Abdullahi AbdullahiGinya, Minna
I'm a follower of your weekly columns and never doubted your integrity, but just couldn't help verifying these unbelievable demands. I was before this article an ASUU sympathizer but I can't decipher why a lecturer should be paid allowances for doing what he's employed and paid salary for. Are these lecturers trying to get their own share of the national cake? Are they really fighting for better graduates or fatter pockets?
Ibrahim Haneef (email@example.com)
Thank you for the expose on the ASUU strike. Even though it is just the first part one can see how ASUU outwitted government negotiators right from the beginning i. e. consideration of appropriate salary structure for academic staff.
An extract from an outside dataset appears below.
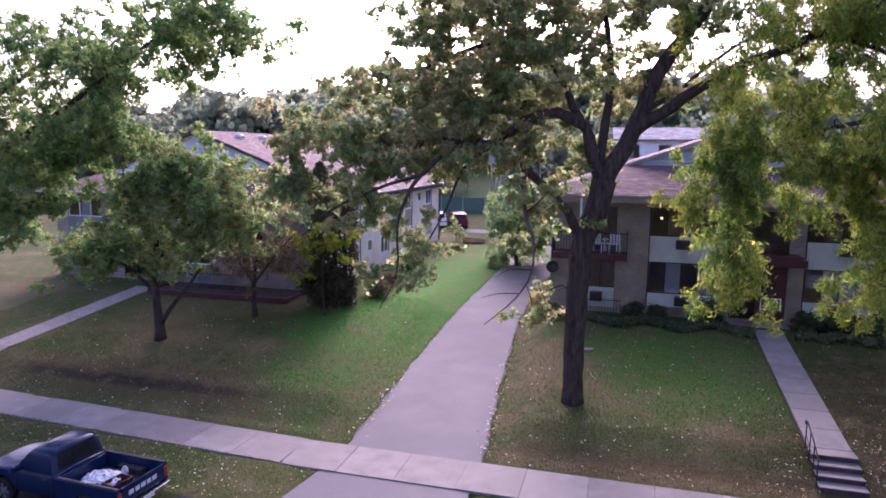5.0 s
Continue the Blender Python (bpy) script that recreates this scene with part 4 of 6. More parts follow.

Government officials lost the thread of the arguments from there. I had argued with friends that the way to break the ASUU stranglehold was to retire all academic staff, pay off their entitlements (gratuities, pensions, etc.), close the universities for two years during which extensive rehabilitation should be undertaken to help reverse some of the decay. At the end of this exercise, government should undertake fresh recruitment of academic staff under new terms and conditions. Those previously retired can apply if they wish. Academic qualifications are now almost useless, so the closure will not be a serious loss. Without this radical approach ASUU will call continue to hold the country to ransom.